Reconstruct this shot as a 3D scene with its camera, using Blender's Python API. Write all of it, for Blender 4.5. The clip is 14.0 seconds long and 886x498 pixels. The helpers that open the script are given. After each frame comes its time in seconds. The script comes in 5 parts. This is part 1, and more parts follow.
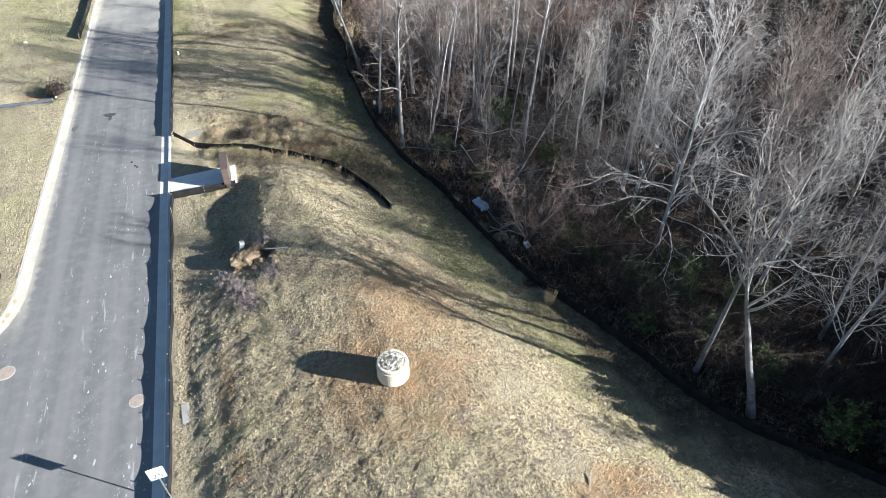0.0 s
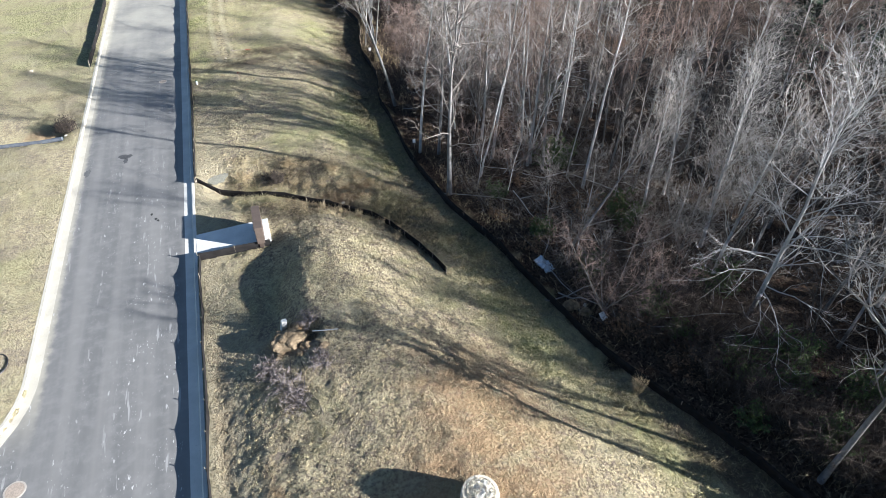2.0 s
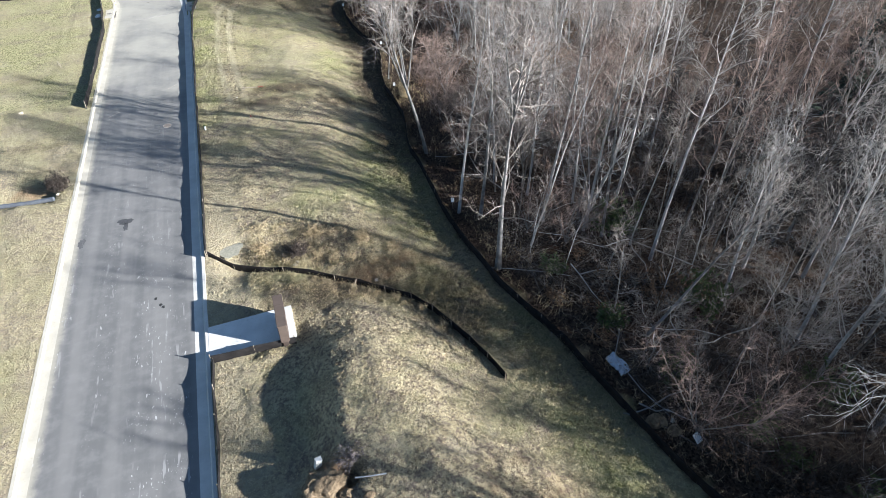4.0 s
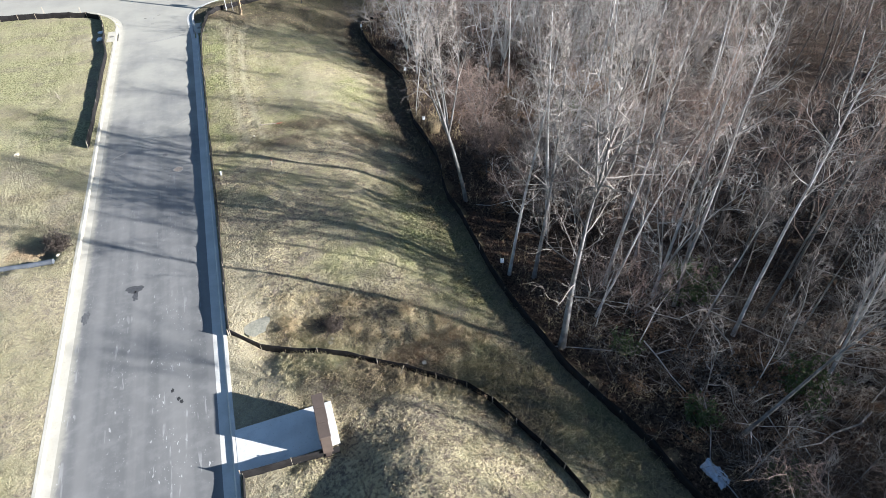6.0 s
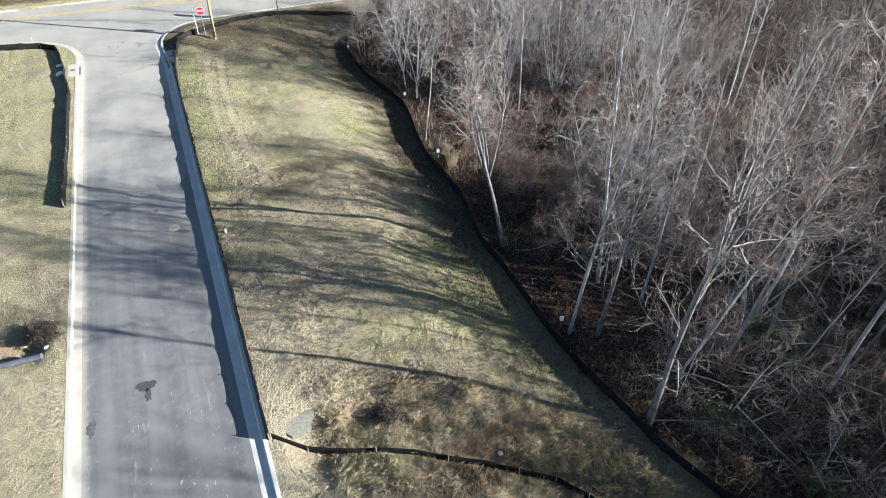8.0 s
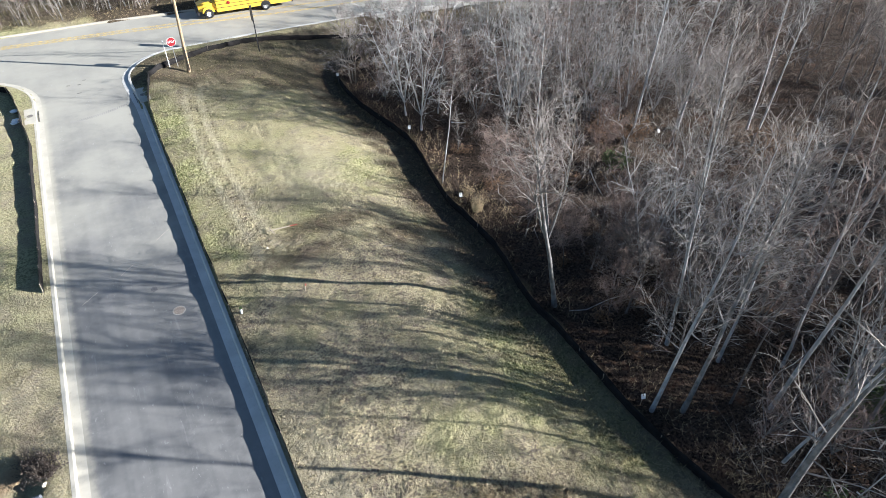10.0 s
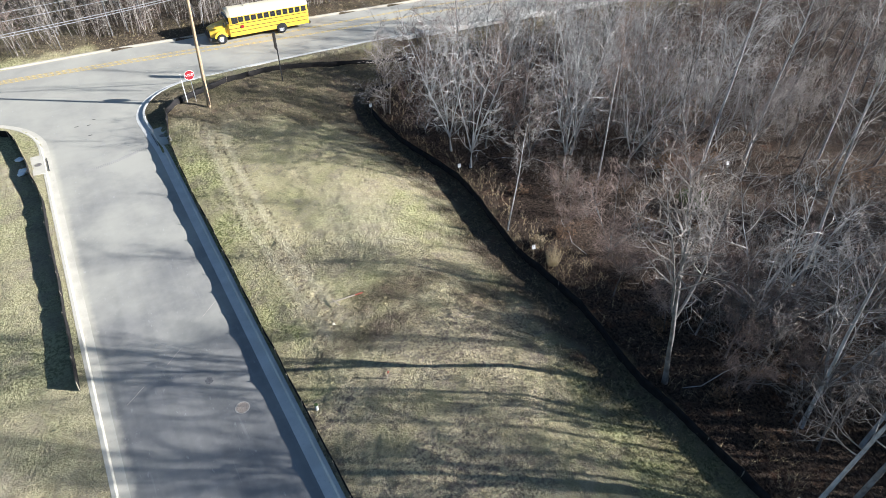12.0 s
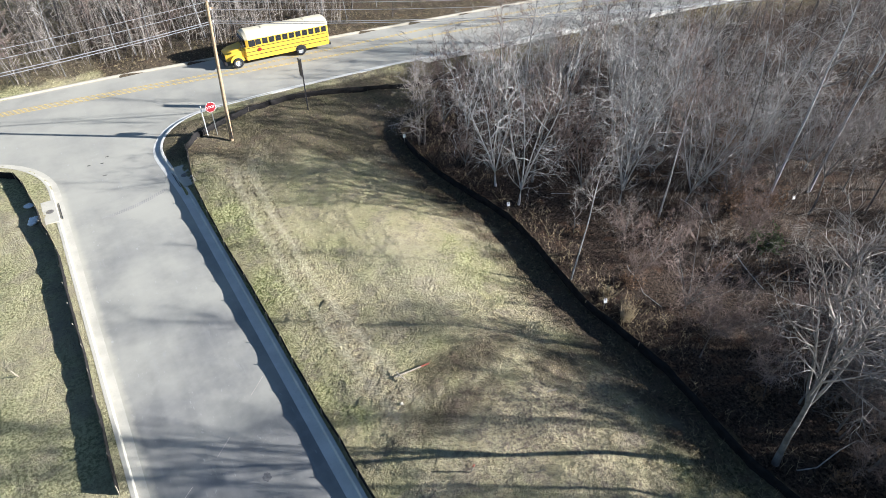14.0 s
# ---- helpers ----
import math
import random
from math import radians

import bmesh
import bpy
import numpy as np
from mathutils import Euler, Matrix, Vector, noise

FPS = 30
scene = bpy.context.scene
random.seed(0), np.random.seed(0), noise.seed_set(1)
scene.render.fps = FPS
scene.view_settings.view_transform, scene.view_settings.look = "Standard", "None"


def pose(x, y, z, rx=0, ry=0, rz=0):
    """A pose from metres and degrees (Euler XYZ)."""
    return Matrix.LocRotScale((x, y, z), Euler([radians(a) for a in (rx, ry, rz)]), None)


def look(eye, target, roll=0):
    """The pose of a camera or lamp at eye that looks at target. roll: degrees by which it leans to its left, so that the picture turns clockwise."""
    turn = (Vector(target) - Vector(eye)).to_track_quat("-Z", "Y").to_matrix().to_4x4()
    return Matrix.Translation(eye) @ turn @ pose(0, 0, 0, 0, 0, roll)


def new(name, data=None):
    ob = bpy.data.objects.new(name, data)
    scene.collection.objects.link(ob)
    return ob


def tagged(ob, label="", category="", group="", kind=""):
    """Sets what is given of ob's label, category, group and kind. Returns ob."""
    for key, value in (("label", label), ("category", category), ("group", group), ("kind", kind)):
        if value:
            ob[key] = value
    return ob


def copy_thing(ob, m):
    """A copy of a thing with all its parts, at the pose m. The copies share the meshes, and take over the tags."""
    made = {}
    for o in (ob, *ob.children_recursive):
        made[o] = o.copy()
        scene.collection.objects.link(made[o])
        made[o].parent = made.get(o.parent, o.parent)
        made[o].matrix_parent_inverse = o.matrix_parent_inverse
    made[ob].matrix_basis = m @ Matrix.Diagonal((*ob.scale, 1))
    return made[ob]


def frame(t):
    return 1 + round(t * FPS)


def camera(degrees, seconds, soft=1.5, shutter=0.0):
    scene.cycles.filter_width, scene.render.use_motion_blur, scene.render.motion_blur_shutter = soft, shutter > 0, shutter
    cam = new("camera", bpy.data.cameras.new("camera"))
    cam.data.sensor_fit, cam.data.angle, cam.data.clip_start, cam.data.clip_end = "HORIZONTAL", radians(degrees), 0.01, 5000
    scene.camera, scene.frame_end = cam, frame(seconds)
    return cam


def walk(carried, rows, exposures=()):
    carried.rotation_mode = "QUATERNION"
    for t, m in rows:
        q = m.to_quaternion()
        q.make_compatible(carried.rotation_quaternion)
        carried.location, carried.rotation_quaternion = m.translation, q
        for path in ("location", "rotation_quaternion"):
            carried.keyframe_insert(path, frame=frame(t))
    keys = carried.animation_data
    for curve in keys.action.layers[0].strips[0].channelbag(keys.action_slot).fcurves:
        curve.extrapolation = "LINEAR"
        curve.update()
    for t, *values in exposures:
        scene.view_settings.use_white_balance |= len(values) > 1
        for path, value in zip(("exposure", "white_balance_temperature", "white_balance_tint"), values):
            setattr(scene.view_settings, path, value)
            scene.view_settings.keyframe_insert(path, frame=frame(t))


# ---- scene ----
cam = camera(72.1, 14.0, 0.5)
METRES, EYE, TILT, LEAN, TURN = 52.0, 24.4, -41.0, 0.0, -18.5
ROWS = [
    (0.0, 0.0, 0.0, 0.0, 0.0, -0.0, -0.0),
    (0.5, -0.0178, 0.0226, 0.0203, -0.01, 0.04, 0.04),
    (1.0, -0.0357, 0.0443, 0.0396, -0.04, 0.09, 0.07),
    (1.5, -0.053, 0.0652, 0.0575, -0.0, 0.15, 0.07),
    (2.0, -0.0693, 0.0863, 0.0759, 0.02, 0.14, 0.08),
    (2.5, -0.0847, 0.111, 0.0972, 0.04, 0.18, 0.07),
    (3.0, -0.0989, 0.1382, 0.1218, 0.09, 0.18, 0.08),
    (3.5, -0.1117, 0.167, 0.1483, 0.14, 0.17, 0.12),
    (6.0, -0.1851, 0.2822, 0.2507, -0.19, 0.31, 0.23),
    (6.5, -0.2106, 0.2997, 0.2649, -0.25, 0.33, 0.3),
    (7.0, -0.2347, 0.3193, 0.2818, -1.08, 0.27, 1.01),
    (7.5, -0.257, 0.342, 0.3008, -2.3, 0.18, 2.09),
    (8.0, -0.2794, 0.3661, 0.3208, -4.1, 0.1, 3.61),
    (10.5, -0.3847, 0.4819, 0.4252, -8.59, -0.39, 7.15),
    (11.0, -0.407, 0.5061, 0.4466, -8.86, -0.42, 7.43),
    (11.5, -0.4298, 0.5316, 0.4689, -9.36, -0.48, 7.85),
    (12.0, -0.4505, 0.5572, 0.4909, -10.01, -0.55, 8.45),
    (12.5, -0.47, 0.5817, 0.514, -10.5, -0.67, 8.8),
    (13.0, -0.4872, 0.605, 0.5351, -11.0, -0.72, 9.15),
    (13.5, -0.5025, 0.6264, 0.5544, -11.26, -0.74, 9.32),
    (14.0, -0.5105, 0.6383, 0.5636, -11.14, -0.6, 9.26),
]
walk(cam, [(t, pose(0, 0, EYE, TILT, LEAN, TURN) @ pose(METRES * x, METRES * y, METRES * z, 90 + pitch, roll, yaw)) for t, x, y, z, yaw, pitch, roll in ROWS],
     exposures=((0.0, 1.87, 6110, 10.5), (8.0, 1.85, 6110, 10.5), (10.5, 1.82, 6110, 10.5), (12.5, 1.76, 6110, 10.5), (14.0, 1.75, 6110, 10.5)))


from mathutils.geometry import tessellate_polygon

# ---- light ----
SUN_DIR = Vector((0.825, -0.565, 0.353)).normalized()      # towards the sun
world = bpy.data.worlds.new("sky")
scene.world = world
world.use_nodes = True
wn = world.node_tree.nodes
sky = wn.new("ShaderNodeTexSky")
sky.sky_type, sky.sun_disc = "NISHITA", False
sky.sun_elevation, sky.sun_rotation = math.asin(SUN_DIR.z), math.atan2(SUN_DIR.x, SUN_DIR.y)
sky.air_density, sky.dust_density, sky.ozone_density = 1.0, 0.2, 2.5
wn["Background"].inputs["Strength"].default_value = 0.042
world.node_tree.links.new(sky.outputs[0], wn["Background"].inputs["Color"])
sun_data = bpy.data.lights.new("sun", "SUN")
sun_data.energy, sun_data.angle, sun_data.color = 5.0, radians(0.53), (1.0, 0.975, 0.94)
sun = new("sun", sun_data)
sun.matrix_world = look(SUN_DIR * 200, (0, 0, 0))


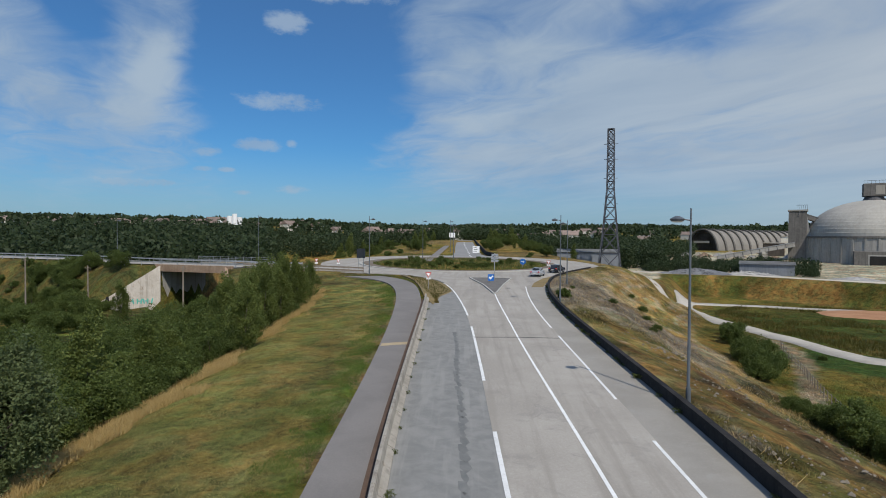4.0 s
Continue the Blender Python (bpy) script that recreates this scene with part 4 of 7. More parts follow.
********
■ REQUEST
Restate the entire listing word for word, excluding pictures.

■ EXERCISE ANSWER
Reconstruct this shot as a 3D scene with its camera, using Blender's Python API. Write all of it, for Blender 4.5. The clip is 14.0 seconds long and 886x498 pixels. The helpers that open the script are given. After each frame comes its time in seconds. The script comes in 5 parts. This is part 1, and more parts follow.
0.0 s
2.0 s
4.0 s
6.0 s
8.0 s
10.0 s
12.0 s
14.0 s
# ---- helpers ----
import math
import random
from math import radians

import bmesh
import bpy
import numpy as np
from mathutils import Euler, Matrix, Vector, noise

FPS = 30
scene = bpy.context.scene
random.seed(0), np.random.seed(0), noise.seed_set(1)
scene.render.fps = FPS
scene.view_settings.view_transform, scene.view_settings.look = "Standard", "None"


def pose(x, y, z, rx=0, ry=0, rz=0):
    """A pose from metres and degrees (Euler XYZ)."""
    return Matrix.LocRotScale((x, y, z), Euler([radians(a) for a in (rx, ry, rz)]), None)


def look(eye, target, roll=0):
    """The pose of a camera or lamp at eye that looks at target. roll: degrees by which it leans to its left, so that the picture turns clockwise."""
    turn = (Vector(target) - Vector(eye)).to_track_quat("-Z", "Y").to_matrix().to_4x4()
    return Matrix.Translation(eye) @ turn @ pose(0, 0, 0, 0, 0, roll)


def new(name, data=None):
    ob = bpy.data.objects.new(name, data)
    scene.collection.objects.link(ob)
    return ob


def tagged(ob, label="", category="", group="", kind=""):
    """Sets what is given of ob's label, category, group and kind. Returns ob."""
    for key, value in (("label", label), ("category", category), ("group", group), ("kind", kind)):
        if value:
            ob[key] = value
    return ob


def copy_thing(ob, m):
    """A copy of a thing with all its parts, at the pose m. The copies share the meshes, and take over the tags."""
    made = {}
    for o in (ob, *ob.children_recursive):
        made[o] = o.copy()
        scene.collection.objects.link(made[o])
        made[o].parent = made.get(o.parent, o.parent)
        made[o].matrix_parent_inverse = o.matrix_parent_inverse
    made[ob].matrix_basis = m @ Matrix.Diagonal((*ob.scale, 1))
    return made[ob]


def frame(t):
    return 1 + round(t * FPS)


def camera(degrees, seconds, soft=1.5, shutter=0.0):
    scene.cycles.filter_width, scene.render.use_motion_blur, scene.render.motion_blur_shutter = soft, shutter > 0, shutter
    cam = new("camera", bpy.data.cameras.new("camera"))
    cam.data.sensor_fit, cam.data.angle, cam.data.clip_start, cam.data.clip_end = "HORIZONTAL", radians(degrees), 0.01, 5000
    scene.camera, scene.frame_end = cam, frame(seconds)
    return cam


def walk(carried, rows, exposures=()):
    carried.rotation_mode = "QUATERNION"
    for t, m in rows:
        q = m.to_quaternion()
        q.make_compatible(carried.rotation_quaternion)
        carried.location, carried.rotation_quaternion = m.translation, q
        for path in ("location", "rotation_quaternion"):
            carried.keyframe_insert(path, frame=frame(t))
    keys = carried.animation_data
    for curve in keys.action.layers[0].strips[0].channelbag(keys.action_slot).fcurves:
        curve.extrapolation = "LINEAR"
        curve.update()
    for t, *values in exposures:
        scene.view_settings.use_white_balance |= len(values) > 1
        for path, value in zip(("exposure", "white_balance_temperature", "white_balance_tint"), values):
            setattr(scene.view_settings, path, value)
            scene.view_settings.keyframe_insert(path, frame=frame(t))


# ---- scene ----
cam = camera(72.1, 14.0, 0.5)
METRES, EYE, TILT, LEAN, TURN = 52.0, 24.4, -41.0, 0.0, -18.5
ROWS = [
    (0.0, 0.0, 0.0, 0.0, 0.0, -0.0, -0.0),
    (0.5, -0.0178, 0.0226, 0.0203, -0.01, 0.04, 0.04),
    (1.0, -0.0357, 0.0443, 0.0396, -0.04, 0.09, 0.07),
    (1.5, -0.053, 0.0652, 0.0575, -0.0, 0.15, 0.07),
    (2.0, -0.0693, 0.0863, 0.0759, 0.02, 0.14, 0.08),
    (2.5, -0.0847, 0.111, 0.0972, 0.04, 0.18, 0.07),
    (3.0, -0.0989, 0.1382, 0.1218, 0.09, 0.18, 0.08),
    (3.5, -0.1117, 0.167, 0.1483, 0.14, 0.17, 0.12),
    (6.0, -0.1851, 0.2822, 0.2507, -0.19, 0.31, 0.23),
    (6.5, -0.2106, 0.2997, 0.2649, -0.25, 0.33, 0.3),
    (7.0, -0.2347, 0.3193, 0.2818, -1.08, 0.27, 1.01),
    (7.5, -0.257, 0.342, 0.3008, -2.3, 0.18, 2.09),
    (8.0, -0.2794, 0.3661, 0.3208, -4.1, 0.1, 3.61),
    (10.5, -0.3847, 0.4819, 0.4252, -8.59, -0.39, 7.15),
    (11.0, -0.407, 0.5061, 0.4466, -8.86, -0.42, 7.43),
    (11.5, -0.4298, 0.5316, 0.4689, -9.36, -0.48, 7.85),
    (12.0, -0.4505, 0.5572, 0.4909, -10.01, -0.55, 8.45),
    (12.5, -0.47, 0.5817, 0.514, -10.5, -0.67, 8.8),
    (13.0, -0.4872, 0.605, 0.5351, -11.0, -0.72, 9.15),
    (13.5, -0.5025, 0.6264, 0.5544, -11.26, -0.74, 9.32),
    (14.0, -0.5105, 0.6383, 0.5636, -11.14, -0.6, 9.26),
]
walk(cam, [(t, pose(0, 0, EYE, TILT, LEAN, TURN) @ pose(METRES * x, METRES * y, METRES * z, 90 + pitch, roll, yaw)) for t, x, y, z, yaw, pitch, roll in ROWS],
     exposures=((0.0, 1.87, 6110, 10.5), (8.0, 1.85, 6110, 10.5), (10.5, 1.82, 6110, 10.5), (12.5, 1.76, 6110, 10.5), (14.0, 1.75, 6110, 10.5)))


from mathutils.geometry import tessellate_polygon

# ---- light ----
SUN_DIR = Vector((0.825, -0.565, 0.353)).normalized()      # towards the sun
world = bpy.data.worlds.new("sky")
scene.world = world
world.use_nodes = True
wn = world.node_tree.nodes
sky = wn.new("ShaderNodeTexSky")
sky.sky_type, sky.sun_disc = "NISHITA", False
sky.sun_elevation, sky.sun_rotation = math.asin(SUN_DIR.z), math.atan2(SUN_DIR.x, SUN_DIR.y)
sky.air_density, sky.dust_density, sky.ozone_density = 1.0, 0.2, 2.5
wn["Background"].inputs["Strength"].default_value = 0.042
world.node_tree.links.new(sky.outputs[0], wn["Background"].inputs["Color"])
sun_data = bpy.data.lights.new("sun", "SUN")
sun_data.energy, sun_data.angle, sun_data.color = 5.0, radians(0.53), (1.0, 0.975, 0.94)
sun = new("sun", sun_data)
sun.matrix_world = look(SUN_DIR * 200, (0, 0, 0))


4.0 s
Continue the Blender Python (bpy) script that recreates this scene with part 4 of 7. More parts follow.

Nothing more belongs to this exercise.